The Alternative to Multiplication for External Risk Management in Supply Chains

Few and far between are the organisations that are a complete supply chain in themselves. They are much more likely to be part of an overall supply chain with upstream components, downstream components or both. Whether you make cars, computers or breakfast cereals, the same logic applies. You have suppliers upstream from which you acquire raw materials. You have distributors and retailers downstream upon whom you depend for the sale and consumption of your products. That means extra, less controllable (for you) links in the chain that could break and bring your business to a standstill, even though your own organisation is working perfectly.

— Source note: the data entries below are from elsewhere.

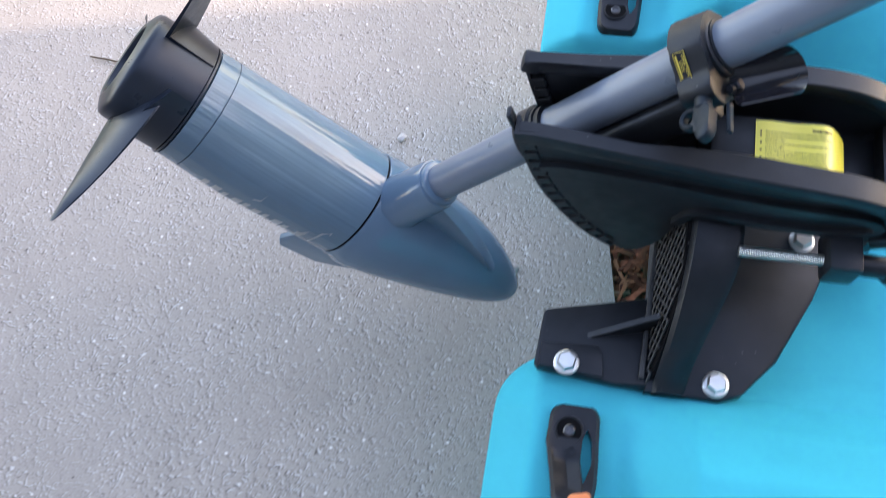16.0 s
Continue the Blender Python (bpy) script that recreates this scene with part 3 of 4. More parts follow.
def carry_handle(sgn):
    """A moulded bar handle with a rubber grip, bolted across the stern deck; sgn mirrors it."""
    ly, lx = (0.174, 0.1752, 0.178, 0.183, 0.206, 0.230, 0.253, 0.284, 0.346, 0.352, 0.360, 0.389, 0.394), (-0.0085, -0.0115, -0.0140, -0.0160, -0.0168, -0.012, -0.0082, -0.008, -0.0100, -0.0165, -0.0180, -0.0172, -0.014)
    ry, rx = (0.174, 0.1752, 0.178, 0.183, 0.217, 0.238, 0.259, 0.285, 0.324, 0.365, 0.385, 0.394), (0.0180, 0.0195, 0.0212, 0.0228, 0.0240, 0.0238, 0.0212, 0.0202, 0.0208, 0.0215, 0.0228, 0.0215)
    sy, sm, sh = (0.198, 0.207, 0.225, 0.243), (0.0138, 0.0144, 0.0148, 0.0138), (0.0, 0.0036, 0.0044, 0.0)

    ly, ry = ([0.181 + (y - 0.174) * 0.936 for y in q] for q in (ly, ry))

    def up_at(y):
        grip = step(0.205, 0.262, y) * (1 - step(0.343, 0.366, y))
        return grip

    def place(x, y, up):
        return Vector((x, sgn * y, deck(0.0, y) + 0.002 + up))

    bm = bmesh.new()
    ys = sorted(set(list(np.linspace(0.181, 0.387, 56)) + [0.1816, 0.1824, 0.1834, 0.1862, 0.342, 0.3476]))
    tops, bots = [], []
    for y in ys:
        l, r = float(np.interp(y, ly, lx)), float(np.interp(y, ry, rx))
        g = up_at(y)
        top, under = 0.0080 + 0.0175 * g, -0.003 + 0.014 * g
        mid, half = float(np.interp(y, sy, sm)), float(np.interp(y, sy, sh, 0, 0))
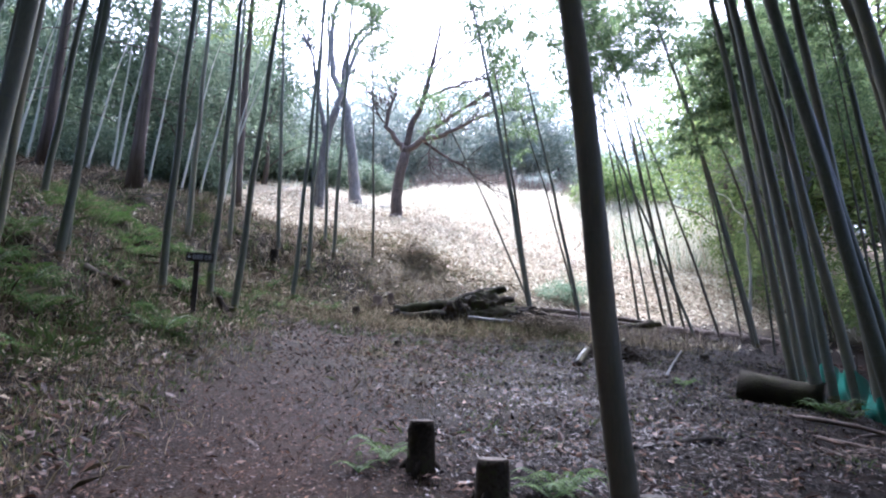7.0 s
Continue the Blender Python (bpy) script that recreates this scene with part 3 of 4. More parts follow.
cedar(-10.9, 25.0, .23, 17, .02)
cedar(-14.2, 25.2, .2, 16, .03)
cedar(-16.5, 20.5, .2, 16, .02)
cedar(-9.3, 30.5, .2, 14, .0)
for x, y, lx in ((-12.3, 26.4, .1), (-12.9, 27.2, .03), (-13.6, 26.8, .14), (-11.6, 27.5, .08), (-10.6, 28.0, .12), (-9.7, 27.6, .16), (-9.2, 28.6, .12), (-15.3, 26, .06), (-16.2, 26.6, .12), (-8.9, 27.2, .22)):
    bamboo(x, y, lx, .02, .05, 6.5, CULM_PALE, "thin pale dead bamboo stem", False, "pale stems behind the bank")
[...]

Managing risks in other parts of the supply chain means first understanding what those risks are. They can be described as follows:

  • Demand risk. Unmanaged variation in the demand for your organisation’s output.
  • Supply risk. Unavailability of input raw materials or sub-assemblies (e.g. shortage of rare earth minerals for IT products, or crop failures affecting cereal production).
  • Business risk. Financial or management change in your suppliers or your resellers, that means they stop supplying or selling for you.
  • Physical risk. The state of physical assets or regulatory compliance of your supplier or reseller prevents them from functioning for you.
  • Environmental risk. Any or all of different economic, social, climatic or governmental factors that affect your business or the business of key suppliers and resellers.

 

Managing your own risk can be a challenge. Trying to manage a supplier’s or reseller’s risk can be far too ambitious. For many businesses, the answer is to recruit additional suppliers and resellers, and to diversify into other markets. This helps to spread and reduce the supply chain risk, although it usually leads to increased complexity. The alternative is to select upstream and downstream partners according to their own business continuity planning. Business continuity standards are a key tool here for comparison, because they allow you to compare like with like. Thus you can keep complexity and extra effort down by a raise in the resilience of each of a small number of supply chain partners.